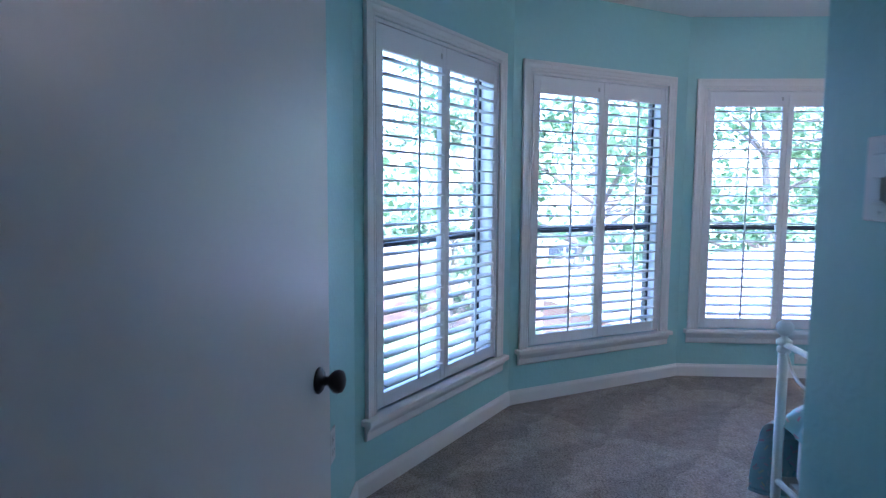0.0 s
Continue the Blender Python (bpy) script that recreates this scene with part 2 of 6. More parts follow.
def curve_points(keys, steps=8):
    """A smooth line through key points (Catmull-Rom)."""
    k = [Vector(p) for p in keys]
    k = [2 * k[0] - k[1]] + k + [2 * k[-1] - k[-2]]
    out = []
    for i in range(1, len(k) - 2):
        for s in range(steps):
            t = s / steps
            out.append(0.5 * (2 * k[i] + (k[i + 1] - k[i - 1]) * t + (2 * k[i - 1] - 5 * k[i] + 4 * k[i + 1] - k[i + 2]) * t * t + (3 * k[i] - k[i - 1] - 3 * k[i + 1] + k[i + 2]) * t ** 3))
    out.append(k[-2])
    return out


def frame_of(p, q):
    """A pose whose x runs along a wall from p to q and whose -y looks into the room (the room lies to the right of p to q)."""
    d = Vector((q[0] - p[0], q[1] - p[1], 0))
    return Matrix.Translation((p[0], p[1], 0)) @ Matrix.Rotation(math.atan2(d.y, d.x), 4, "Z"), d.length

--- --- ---

DIRECTIONS FOR THIS TASK: Quote the preceding listing precisely and completely, omitting its images.

PROBLEM SOLUTION:
0.0 s
Continue the Blender Python (bpy) script that recreates this scene with part 2 of 6. More parts follow.
def curve_points(keys, steps=8):
    """A smooth line through key points (Catmull-Rom)."""
    k = [Vector(p) for p in keys]
    k = [2 * k[0] - k[1]] + k + [2 * k[-1] - k[-2]]
    out = []
    for i in range(1, len(k) - 2):
        for s in range(steps):
            t = s / steps
            out.append(0.5 * (2 * k[i] + (k[i + 1] - k[i - 1]) * t + (2 * k[i - 1] - 5 * k[i] + 4 * k[i + 1] - k[i + 2]) * t * t + (3 * k[i] - k[i - 1] - 3 * k[i + 1] + k[i + 2]) * t ** 3))
    out.append(k[-2])
    return out


def frame_of(p, q):
    """A pose whose x runs along a wall from p to q and whose -y looks into the room (the room lies to the right of p to q)."""
    d = Vector((q[0] - p[0], q[1] - p[1], 0))
    return Matrix.Translation((p[0], p[1], 0)) @ Matrix.Rotation(math.atan2(d.y, d.x), 4, "Z"), d.length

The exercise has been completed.